Spectral peak area analysis has in this study been shown to be a viable method in near-infrared spectroscopy (NIRS) moisture assays. The study also shows that the required number of calibration samples can be minimized, and the method is, therefore, especially suitable for moisture assays in early formulation development and in-situ process monitoring. Diffuse NIRS was utilized in the development of moisture assays for the model compounds polyvinylpyrrolidone and hydroxypropyl-beta-cyclodextrin and also for a lyophilized formulation. Reference data were obtained using coulometric Karl Fischer titration. The NIRS measurements were performed through the bottoms of the sample vials using either a Fourier Transform-Near-Infrared (FT-NIR) spectrometer fitted with a diffuse reflectance probe or a dispersive single beam spectrometer. The ratios of the peak areas of a water peak at 5200 cm(-1) and a reference peak were evaluated using linear regression analysis. The spectral peak area analysis method was compared with a conventional partial least squares regression method. The moisture assays were verified using independent test sets. The investigated moisture range was 0-22% for the samples of PVP, 0-8.5% for the samples of hydroxypropyl-beta-cyclodextrin and 0.5-8.5% for the samples of the lyophilized formulation. The results of the spectral peak area analysis and the conventional partial least squares regression were similar, but the peak area method was more robust and could also make accurate predictions for lyophilized PVP samples, although the calibration set consisted of non-lyophilized samples. The peak area method required fewer calibration samples than the conventional partial least squares regression method.

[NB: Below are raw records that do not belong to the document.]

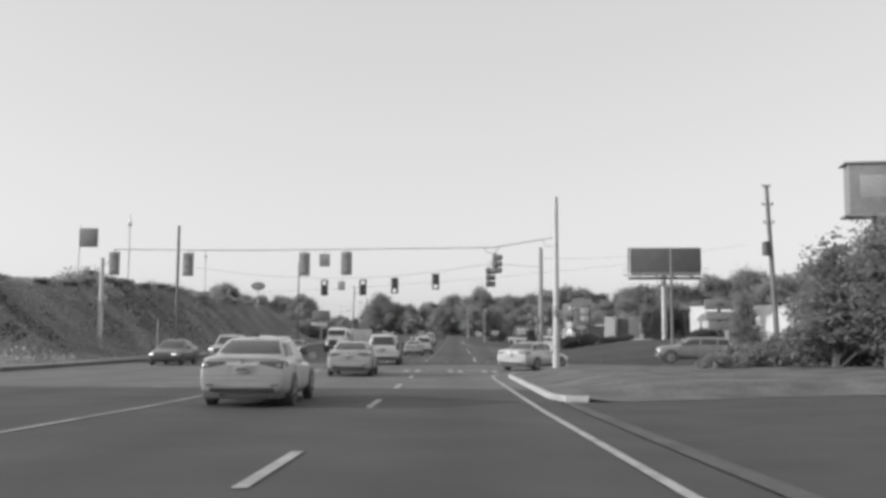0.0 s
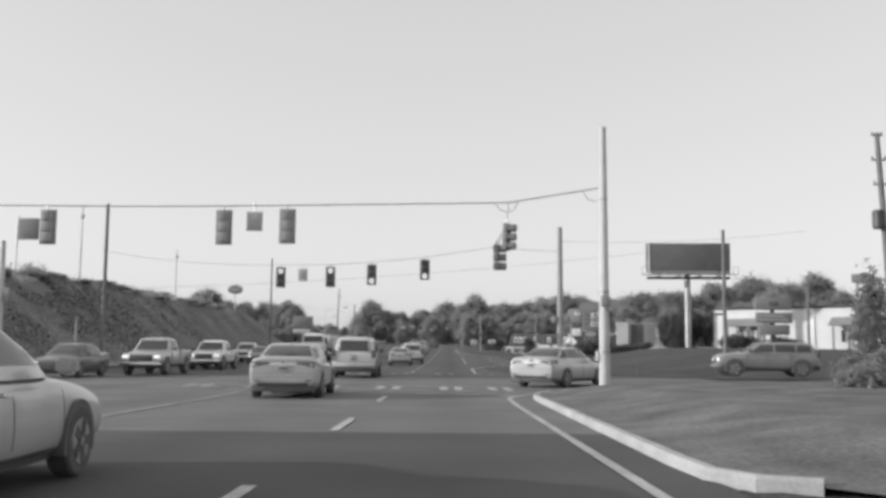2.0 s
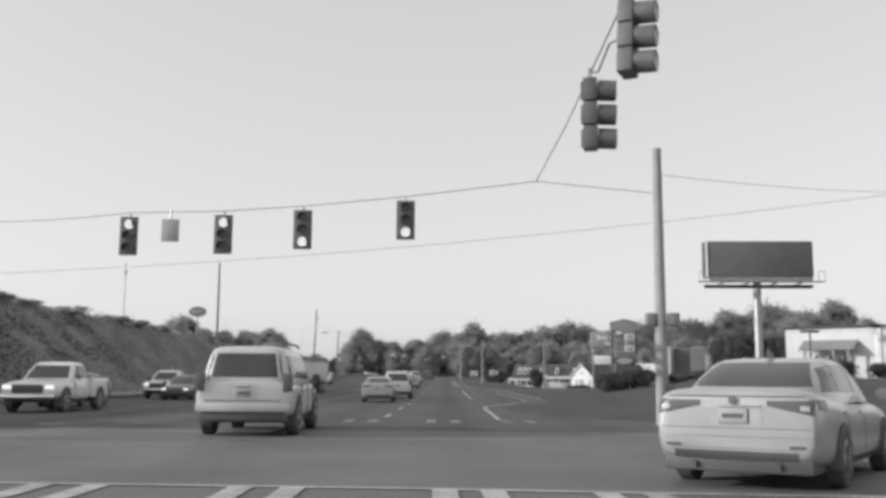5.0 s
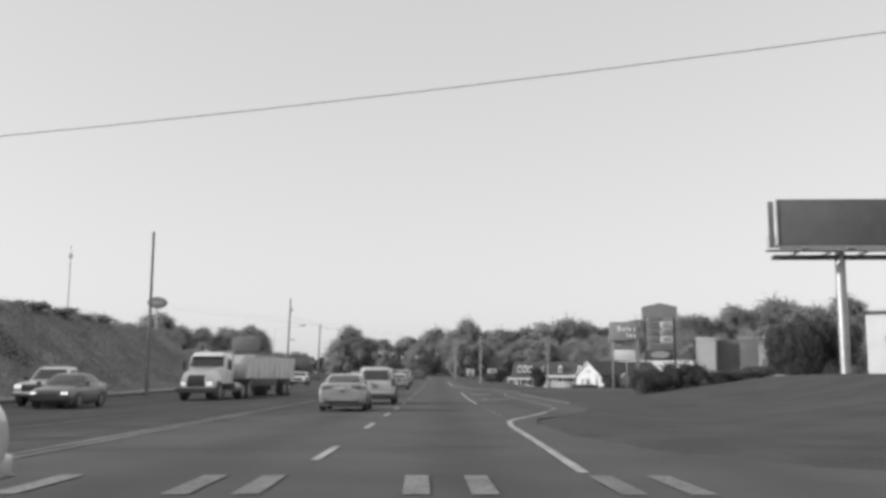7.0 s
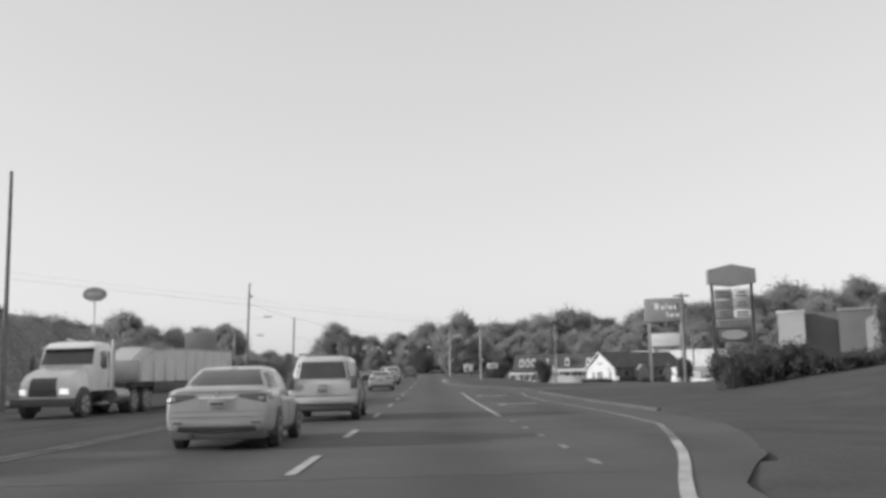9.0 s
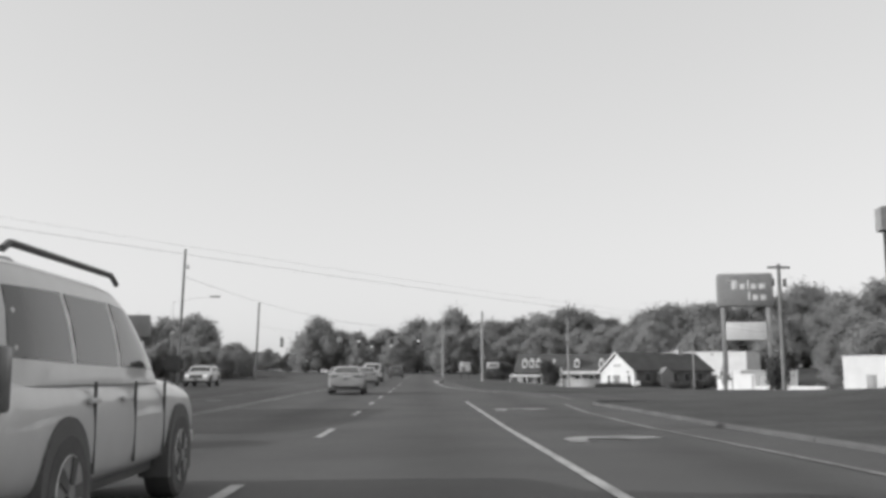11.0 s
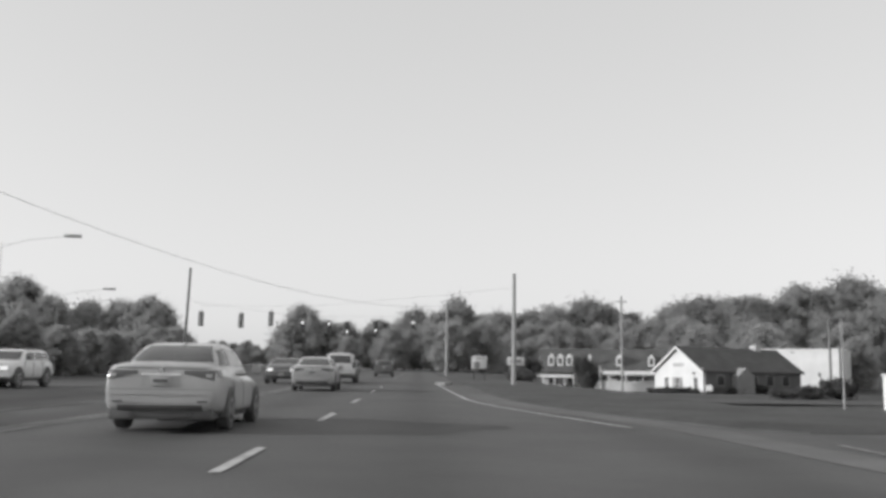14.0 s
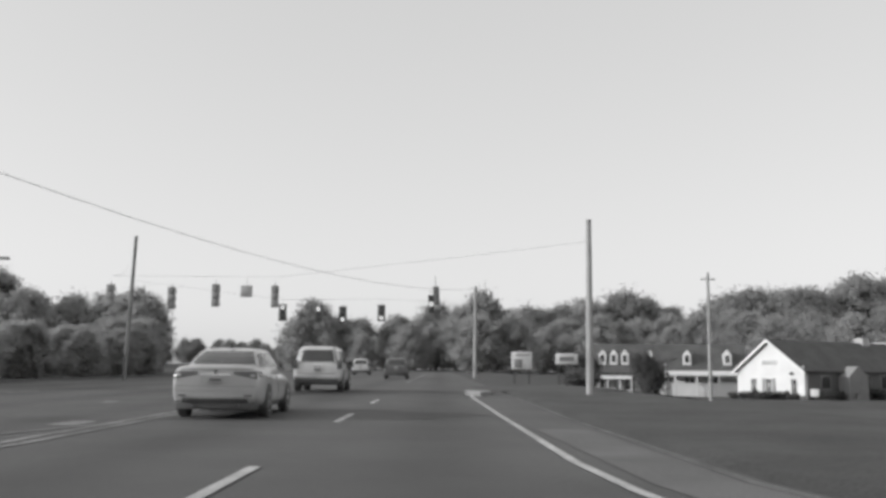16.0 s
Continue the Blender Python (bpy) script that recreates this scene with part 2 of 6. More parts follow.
def smooth01(a, b, v):
    u = min(1.0, max(0.0, (v - a) / (b - a)))
    return u * u * (3 - 2 * u)


RIGHT_Y = [-60, 0, 30, 46, 60, 80, 116, 131, 150, 157, 165, 172, 185, 220, 245, 300, 450, 900]
RIGHT_Z = [1.0, 0.3, 0.1, -0.1, 0.1, 0.9, 1.35, 1.0, 0.25, 0.1, -0.4, -0.7, -0.5, -0.15, -0.1, 2.0, 4.0, 6.0]
LEFT_EDGE = -19.5


def right_edge(y):
    """Outer edge of the carriageway on the near side."""
    pts_y = [-60, 39.6, 41.0, 42.3, 43.6, 44.7, 45.5, 46.1, 46.6, 62.0, 62.2, 63, 66, 69, 72, 76.6, 83, 86.3, 88.5, 90, 94.5, 98.3, 104, 134.5, 135.3, 136, 150.5, 151.5, 154.8, 158.6, 164, 176, 190, 300, 900]
    pts_x = [2.75, 2.82, 2.9, 3.15, 3.65, 4.4, 5.4, 7.0, 12, 16, 14, 11, 8.6, 6.0, 4.3, 3.6, 3.65, 4.1, 5.0, 5.7, 7.0, 7.8, 8.15, 8.2, 8.5, 12, 12, 8.4, 7.4, 6.55, 5.7, 5.6, 5.8, 7.2, 16]
    return float(np.interp(y, pts_y, pts_x))


def ground_z(x, y):
    base = road_z(y)
    e = right_edge(y)
    z = base - 0.09
    if x > e:
        t = smooth01(e + 4, e + 17, x)
        flush = smooth01(74, 80, y) * (1 - smooth01(98, 104, y))
        lip = 0.10 - 0.085 * flush
        z = base + lip + (float(np.interp(y, RIGHT_Y, RIGHT_Z)) - base - lip) * t
        z -= 0.15 * (1 - flush) * (1 - smooth01(e + 0.1, e + 0.3, x))
        if x > 60:
            z += 4.0 * smooth01(60, 200, x)
    elif x < LEFT_EDGE - 0.2:
        z = base + 0.08
        high = (4.9 + 1.3 * smooth01(64, 98, y)) * (1 - smooth01(162, 194, y)) * smooth01(54, 63, y)
        t = smooth01(-21.5, -30.5, x)
        z += max(0.0, high - base) * t + 1.0 * smooth01(-24, -60, x) * smooth01(170, 200, y)
    return z


def sheet(name, xs, ys, height, material):
    verts = [(x, y, height(x, y)) for y in ys for x in xs]
    w = len(xs)
    faces = [(j * w + i, j * w + i + 1, (j + 1) * w + i + 1, (j + 1) * w + i) for j in range(len(ys) - 1) for i in range(w - 1)]
    me = bpy.data.meshes.new(name)
    me.from_pydata(verts, [], faces)
    me.materials.append(material)
    for p in me.polygons:
        p.use_smooth = True
    return new(name, me)


def steps(*spans):
    out = []
    for a, b, d in spans:
        n = max(1, round((b - a) / d))
        out += [a + (b - a) * i / n for i in range(n)]
    return out + [spans[-1][1]]


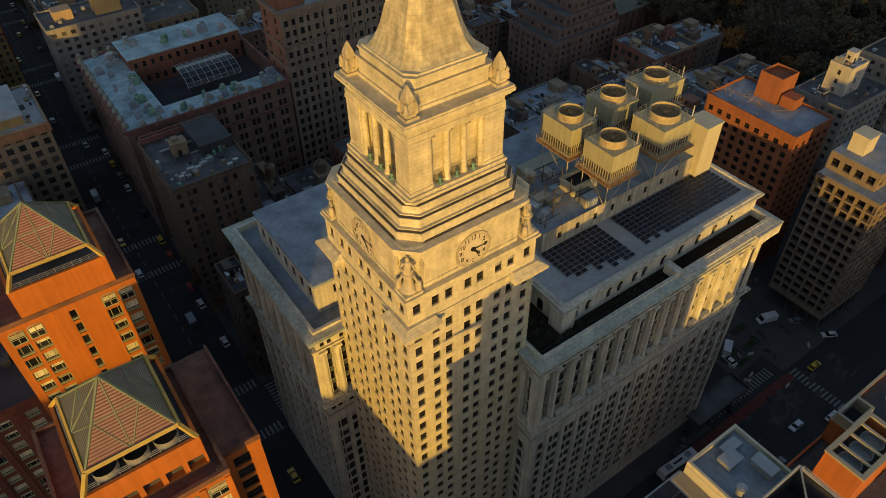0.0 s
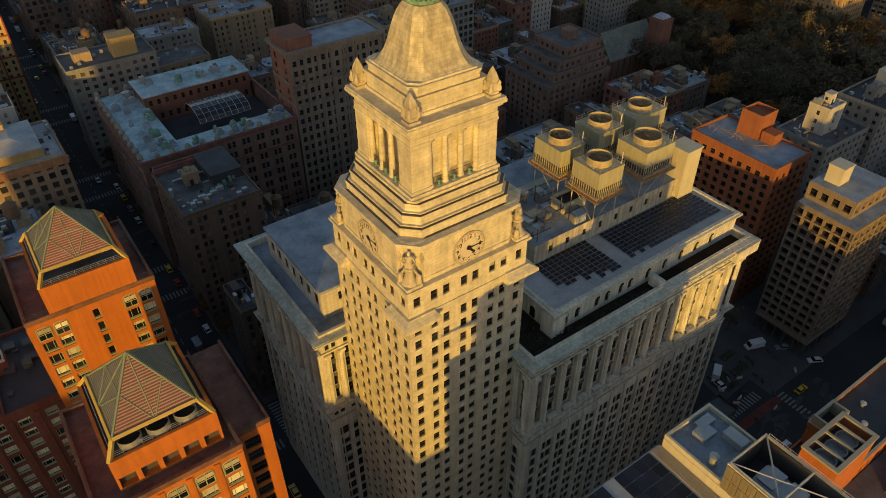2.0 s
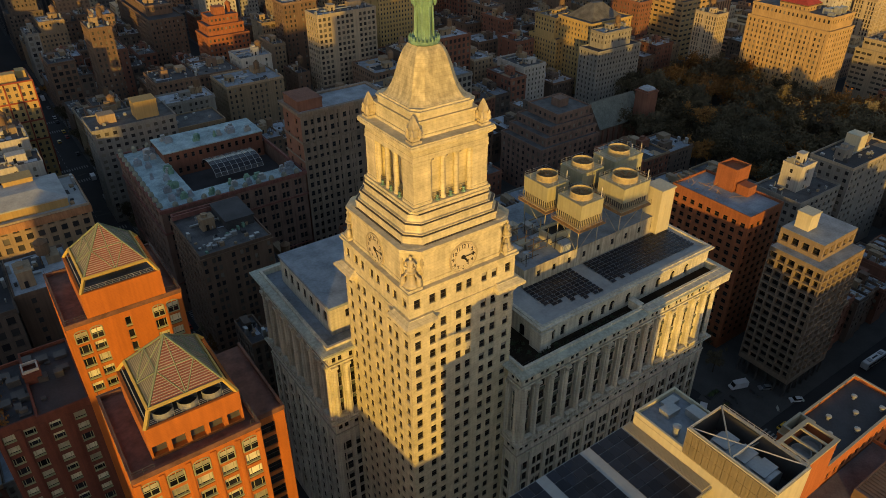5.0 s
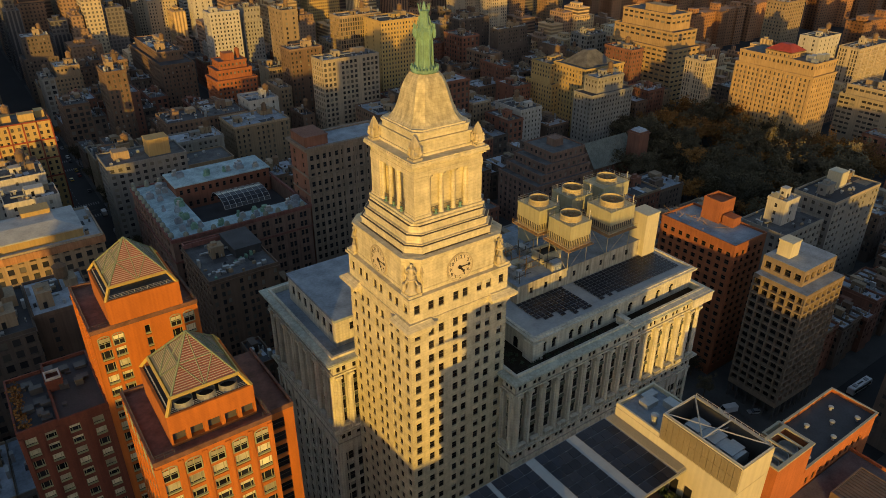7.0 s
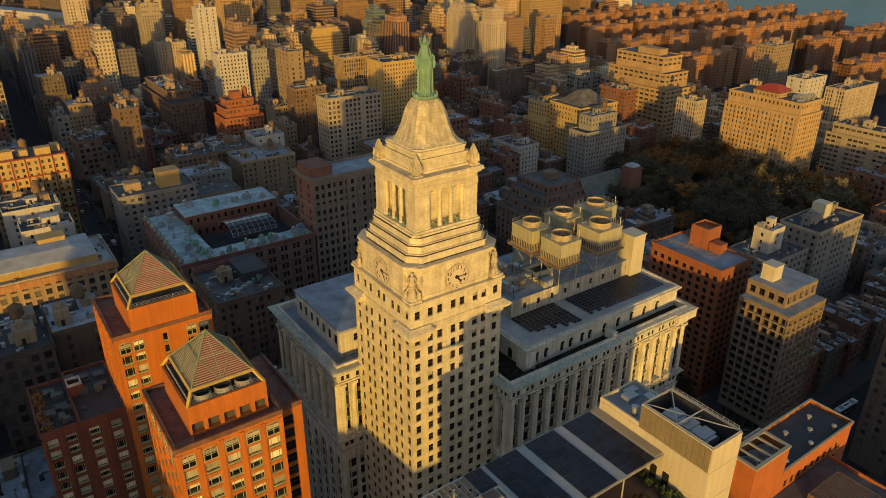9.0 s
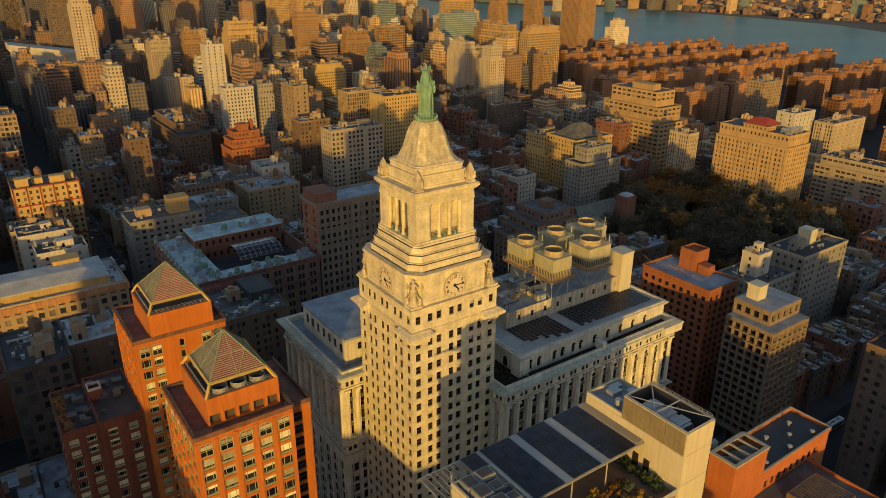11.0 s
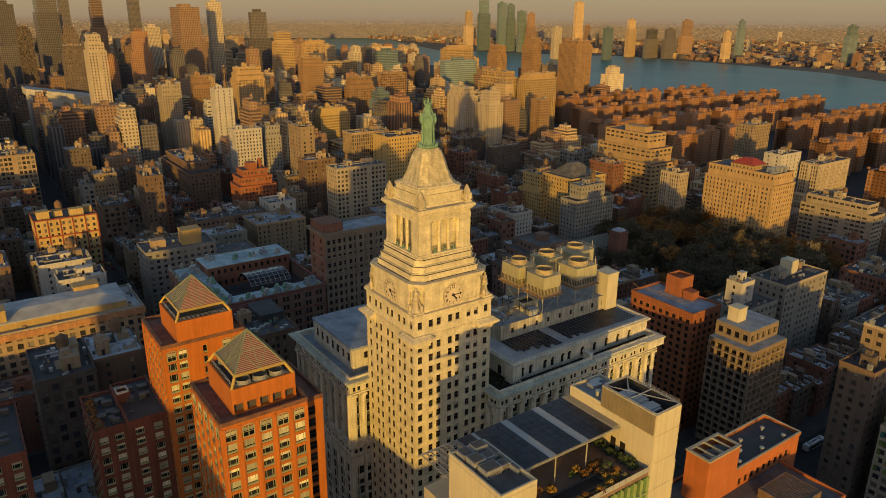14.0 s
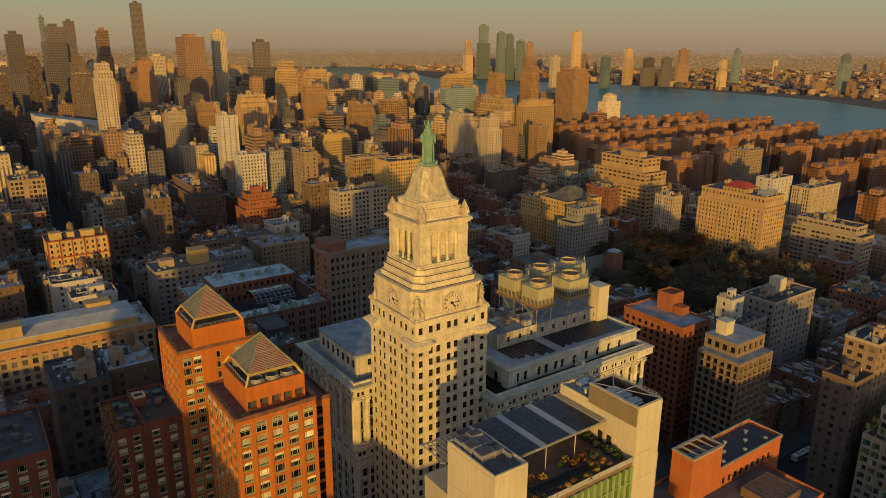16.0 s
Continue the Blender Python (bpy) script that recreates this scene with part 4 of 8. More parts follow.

In-situ near-infrared spectroscopy monitoring of the lyophilization process.

PURPOSE: The purpose of this work was to demonstrate the feasibility of using near-infrared spectroscopy (NIRS) to monitor the freeze-drying process in-situ. METHODS: The experiment was performed in a pilot-scale freeze-dryer, in which the NIRS probe was interfaced using a lead-through to the lyophilizer. Special equipment for the sample presentation was developed. NIRS measurements were made using a FT (Fourier transform)-NIR spectrometer fitted with a single fiber reflectance probe. RESULTS: The physical changes, that is, freezing, sublimation, and desorption, generated significant spectral changes. There was good agreement between NIRS monitoring and product temperature monitoring about the freezing process and the transition from frozen solution to ice-free material. The NIRS monitoring also provided new information about the process that was not possible to detect with product temperature monitoring, such as the rate of the desorption process and the steady-state where the drying was complete. The NIRS monitoring yields significantly more information about the actual process and essentially explains the observed changes of the product temperature during the lyophilization process. CONCLUSIONS: NIRS monitoring is a viable tool for in-situ monitoring, both qualitatively and quantitatively. It can facilitate investigations of the drying process within a sample. The small volume monitored makes sample presentation very important.